» **What this task involves**
Exclude the pictures, then repeat the remaining data exactly.

----

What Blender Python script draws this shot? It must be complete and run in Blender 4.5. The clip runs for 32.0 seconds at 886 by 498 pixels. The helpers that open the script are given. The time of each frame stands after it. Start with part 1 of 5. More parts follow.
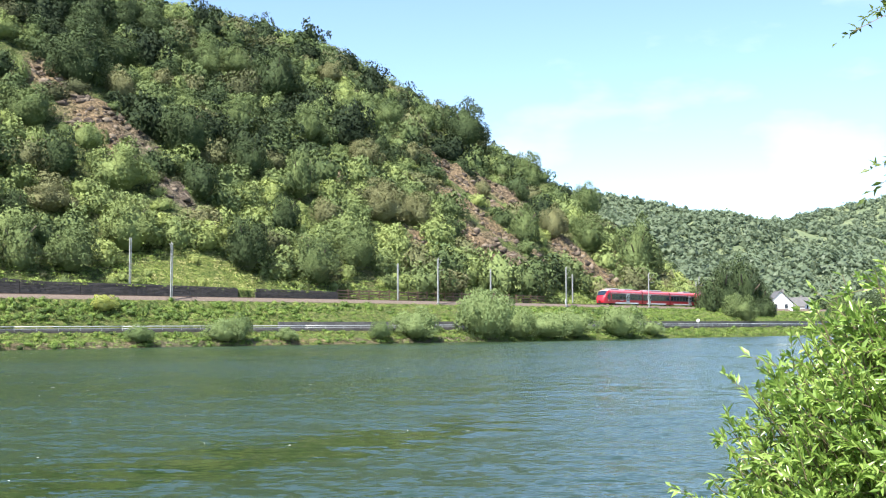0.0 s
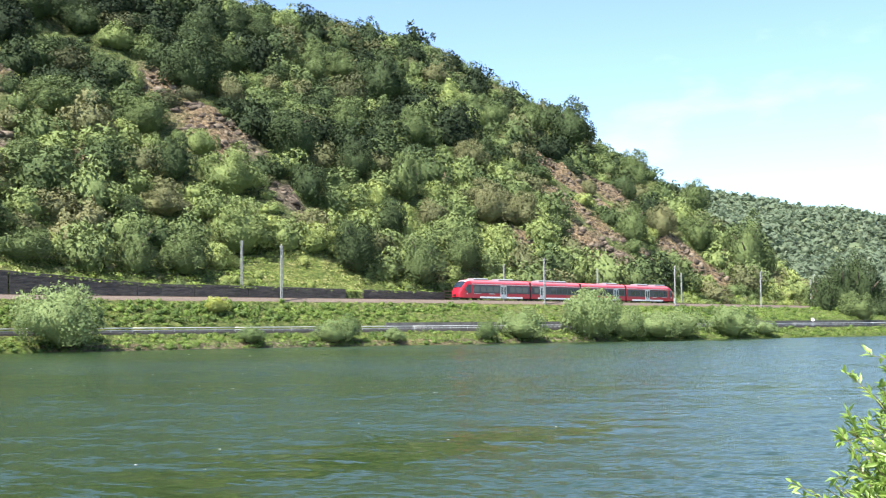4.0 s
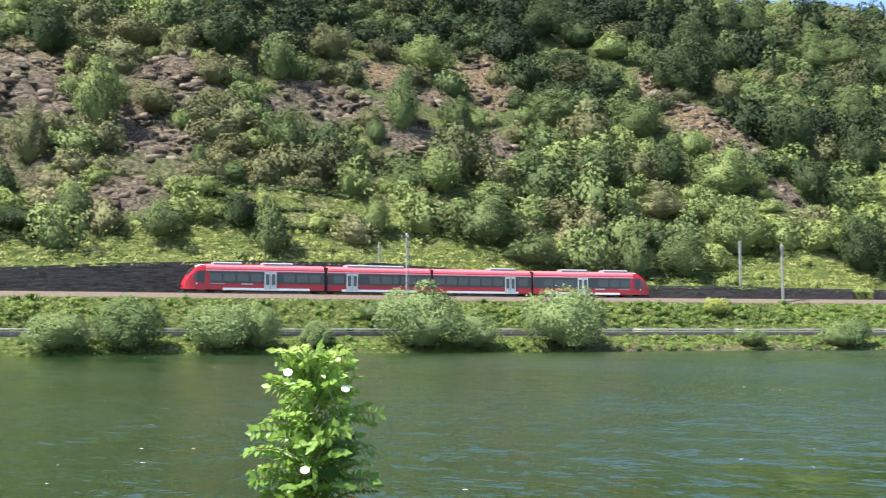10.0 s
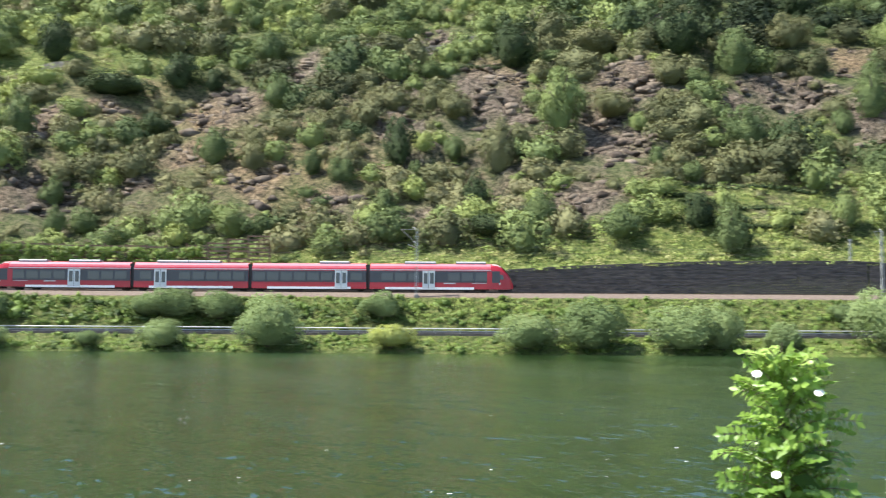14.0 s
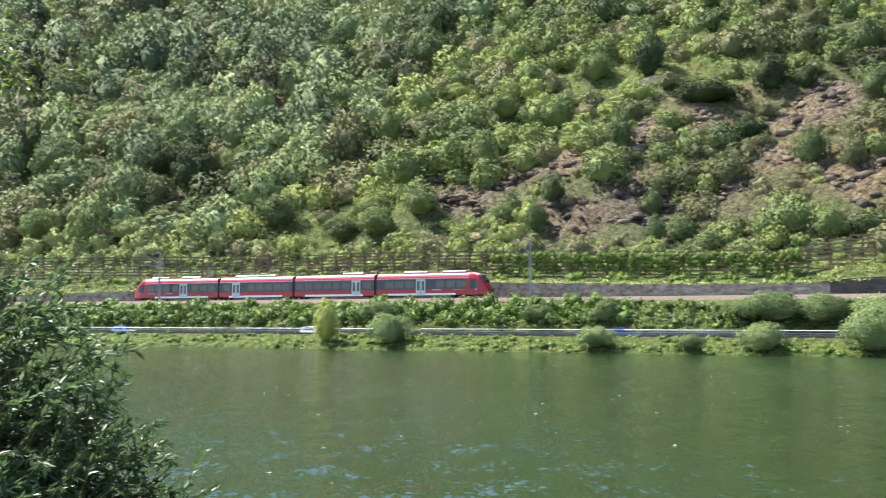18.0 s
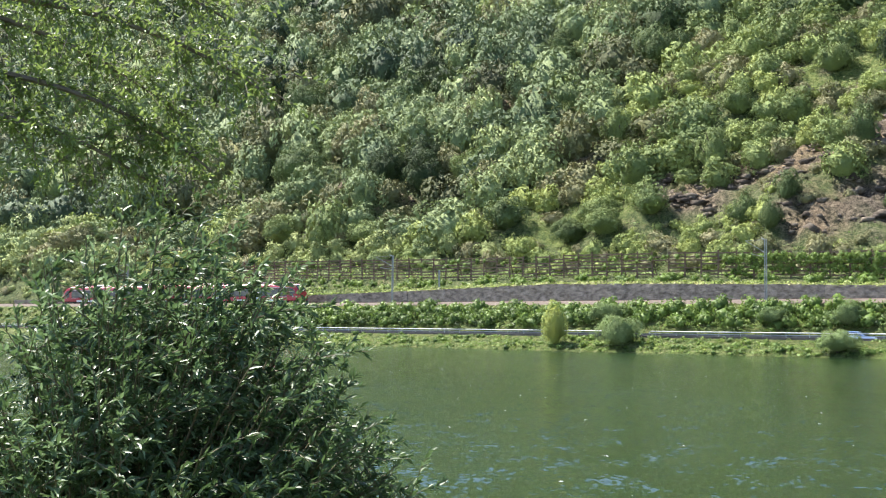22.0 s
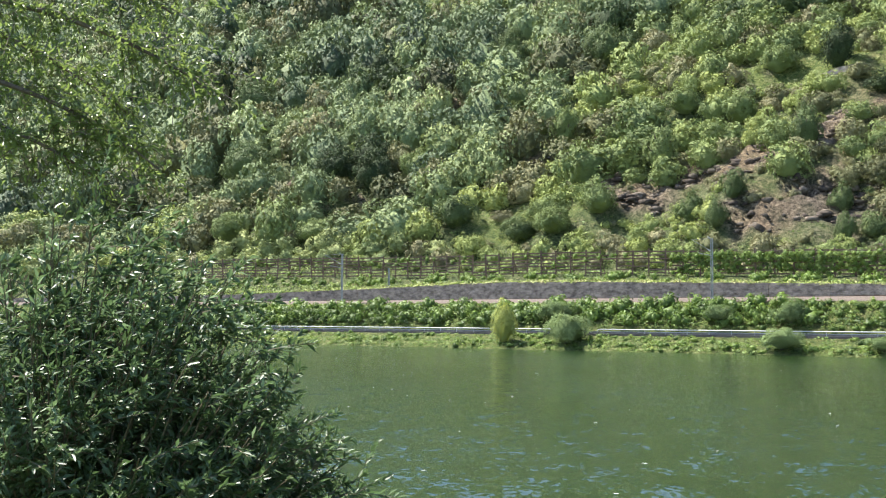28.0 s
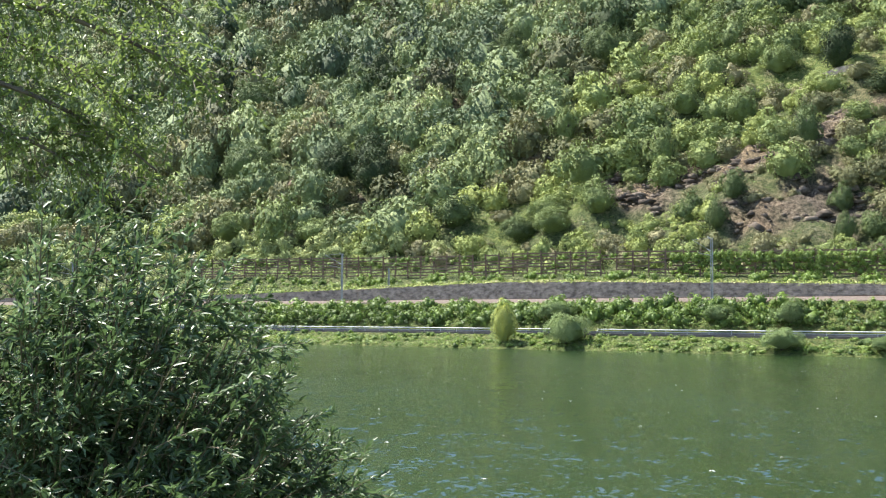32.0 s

----

» **Completed task**
What Blender Python script draws this shot? It must be complete and run in Blender 4.5. The clip runs for 32.0 seconds at 886 by 498 pixels. The helpers that open the script are given. The time of each frame stands after it. Start with part 1 of 5. More parts follow.
0.0 s
4.0 s
10.0 s
14.0 s
18.0 s
22.0 s
28.0 s
32.0 s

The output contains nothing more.